Credits

I would like to give credit where credit is due. Videos are from YouTube and other sources such as NicoNico while Oricon rankings and other information are translated from the Japanese Wikipedia unless noted.

Saturday, October 8, 2016

Pizzicato Five -- couples


Yup, after writing up the article on "Summertime, Summertime"(サマータイム・サマータイム), one of the tracks on Pizzicato Five's debut album "couples" from April 1987, I decided to plunk my yen down and get it. After all, it was the full introduction to P5 and their brand of new old music.




Of course, when I say "new old music", I'm referring to Shibuya-kei. From what I've heard and read of the genre through acts such as Pizzicato Five, Flipper's Guitar, Kahimi Karie and Fantastic Plastic Machine among others, there is that mixture of French pop music, contemporary dance beats and all that homage to Burt Bacharach, Henry Mancini and Frank DeVol from the 1960s.

As someone who was born in that decade, I have some faint memories of the music (that have been luckily enhanced through media such as YouTube) since a lot of those memories are based on old TV show themes. So when I think of Shibuya-kei in terms of the music and jet-set fashion as filtered through those theme songs, I get the openings from the 1960s and 1970s American sitcoms "That Girl" and "Mary Tyler Moore".


So, hearing all that P5 isn't just cool, it's truly nostalgic for me.  I was trying to wrap my head around the fact that a music genre named after the Teen Mecca of Japan has partially supplied the swingy music of my toddler TV years.

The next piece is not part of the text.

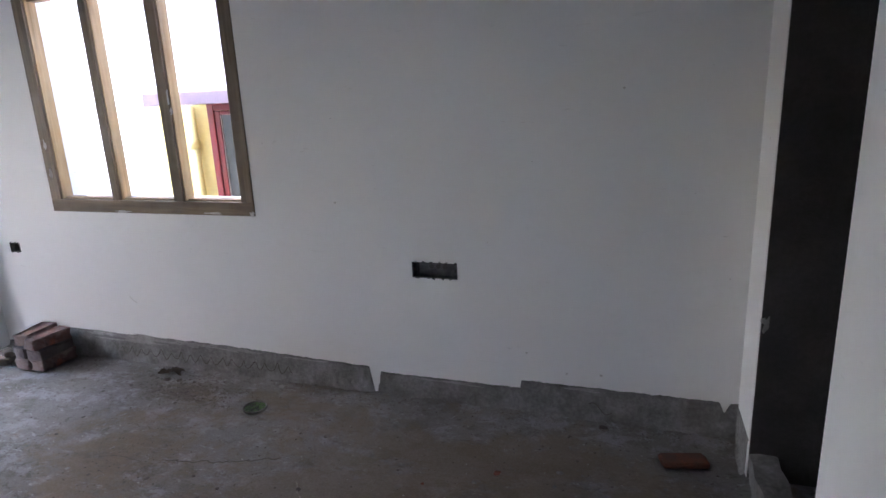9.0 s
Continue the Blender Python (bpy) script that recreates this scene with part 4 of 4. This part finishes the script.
# wavy trowel scores in the cement band
BN = bpy.data.objects["baseboard_north"]
wave, phase = [], 0.0
for i in range(420):
    x = -3.25 + 1.17 * i / 419
    phase += 0.25 + 0.16 * noise.noise(Vector((i * 0.05, 2, 1)))
    amp = 0.022 + 0.018 * noise.noise(Vector((i * 0.04, 5, 1)))
    wave.append((x + 0.006 * math.sin(phase + 0.8), NORTH - 0.0120, 0.082 + 0.012 * noise.noise(Vector((x * 7, 1, 1))) + amp * math.sin(phase)))
for k in range(0, 420, 60):
    scrawl("score", BN, DARKDIRT, wave[k:k + 61], 0.0032, (0, -1, 0), "dark wavy score in the cement", 0.0022)
for i, (x, z, lu, lv) in enumerate(((-3.30, 0.166, 0.16, 0.010), (-3.02, 0.166, 0.16, 0.013), (-2.72, 0.164, 0.15, 0.011), (-2.45, 0.158, 0.10, 0.008), (-3.15, 0.140, 0.20, 0.008), (-1.95, 0.148, 0.10, 0.004), (-1.25, 0.117, 0.12, 0.004), (-0.60, 0.156, 0.06, 0.004))):
    blotch("pale_smear", BN, PALECEMENT, (x, NORTH - 0.0075, z), (1, 0, -0.02), Z, lu, lv, i + 131, "pale putty smear on the cement", rough=1.1)
scrawl("score", BN, DARKDIRT, [(-0.56 + 0.10 * i / 20, NORTH - 0.0135, 0.095 + 0.016 * math.sin(i * 0.33) - 0.0018 * i) for i in range(21)], 0.0022, (0, -1, 0), "dark wavy score in the cement", 0.003)

# marks round the bare doorway
TRIM = bpy.data.objects["trim_doorway"]
WASHN = bpy.data.objects["wall_washroom_north"]
blotch("cement_patch", TRIM, PALECEMENT, (0.064, 3.5805, 0.625), X, Z, 0.011, 0.022, 201, "pale cement patch", 0.0008, 30, 0.7)
for i, (x, z, n) in enumerate(((0.40, 1.34, 22), (0.36, 1.08, 16), (0.37, 1.05, 14), (0.33, 0.68, 20), (0.42, 1.62, 12))):
    scrawl("crack", WASHN, HOLE, [(x + 0.008 * k, 3.90, z + 0.004 * noise.noise(Vector((k * 0.5, i * 3, 1)))) for k in range(n)], 0.0022, (0, -1, 0), "thin dark trowel line")

# dark scratches low on the window bay
for y, z, n in ((3.030, 0.235, 9), (3.052, 0.222, 7), (3.068, 0.205, 5)):
    scrawl("scratch", BAYW, HOLE, [(BAY, y + 0.003 * math.sin(k * 1.1), z - 0.007 * k) for k in range(n)], 0.0042, X, "dark scratch in the plaster")
for i, (y, z, s) in enumerate(((2.334, 0.103, 0.009), (2.571, 0.412, 0.008), (2.22, 0.72, 0.006))):
    blotch("chip", BAYW, SMUDGE, (BAY, y, z), Y, Z, s * 1.3, s * 0.8, i + 211)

Although I tried to look through the information on J-Wiki for "couples" on whether the album was Ground Zero for Shibuya-kei music, I couldn't get any definitive proof at all. Perhaps there may have been other attempts at such an album by another artist but unless I hear from somebody or come across something similar, I will go with this album as the motherlode. And it all starts off with Track 1, "magical connection"(マジカル・コネクション)as vocalist Mamiko Sasaki(佐々木麻美子)and one other band member (not sure who) provide a dreamy brand of bossa nova lounge. Enjoy the caipirinha!


Ironically enough, this wasn't even a Yasuharu Konishi(小西康陽)original but a cover by American singer-songwriter John Sebastian from 1970. Yoshiro Nagato(長門芳郎)provided the Japanese lyrics.


And since we're sorta on the topic of American sitcoms, Sebastian would later become far more famous for providing the opening theme song "Welcome Back" for the 1970s show "Welcome Back, Kotter".... which had a breakout star in the form of John Travolta.


Track 3 is "Minna Waratta"(皆笑った...they all laughed)with Konishi providing lyrics (as he does for all of the other tracks aside from "magical connection") and band member Keitaro Takanami(高浪慶太郎)composing the music. It's a jaunty tune, perhaps in that French pop style, supporting a comically sad tale told from the angles of a man and a woman who can't quite believe that they are actually liked by someone (each other, maybe?). Their peers can't quite believe it either which brings out a lot of laughter at their expense so why should they do so?


It's hard for me to imagine that "Apaato no Kagi"(アパートの鍵)was not named after the famous 1960 movie starring Jack Lemmon and Shirley MacLaine considering the overall tone of the album and the fact that the English title for the song is indeed "The Apartment". It's a nice slow waltz with those plucky 60s strings as the duo of Konishi and Takanami seem to lyrically mash together the humdrum life of an apartment resident with the end of a romance. The song describes what could have been the sad alternate ending of that movie if C.C. Baxter hadn't won over Miss Kubelik and had to go back to his old nebbishy if stable life.


The American sitcom theme rears its head once more with my final song for the article, "Yuutsu Tengoku"(憂鬱天国). This solely Konishi piece takes a riff from "The Odd Couple" which was another Lemmon movie (with Walter Matthau) that got turned into a long-running TV comedy series with Tony Randall and Jack Klugman (one of my favourite early shows). Another comically sad tune, the English title is "My Blue Heaven" but it's more telling that the direct translation of the title is "Depressing Heaven". A fellow is wondering why his girlfriend is so miserable when it's fairly evident that he himself is miserable under any definition. Strangely enough, the lyrics themselves might hint at the fate of Felix Unger or Oscar Madison. Ironically enough, the previous track is given the English title of "Odd Couple and the Others".


Above are the opening credits for the TV version of "The Odd Couple". Listen and compare.

Writing this article, I can truly realize how much of a stroll into yesteryear I've taken while listening to the various tracks on "couples". I still gotta listen to the album a few more times for further insights but yep I'm happy that I finally got what could have been the start to the Shibuya-kei movement. All of the tracks are short and sweet with the longest one only getting as far as 4:19 and I gather that due to vocalist Sasaki, Pizzicato Five had more of a demure and coquettish quality when compared to the go-go boots and wild child that Maki Nomiya(野宮真貴)would bring in the 90s for the band.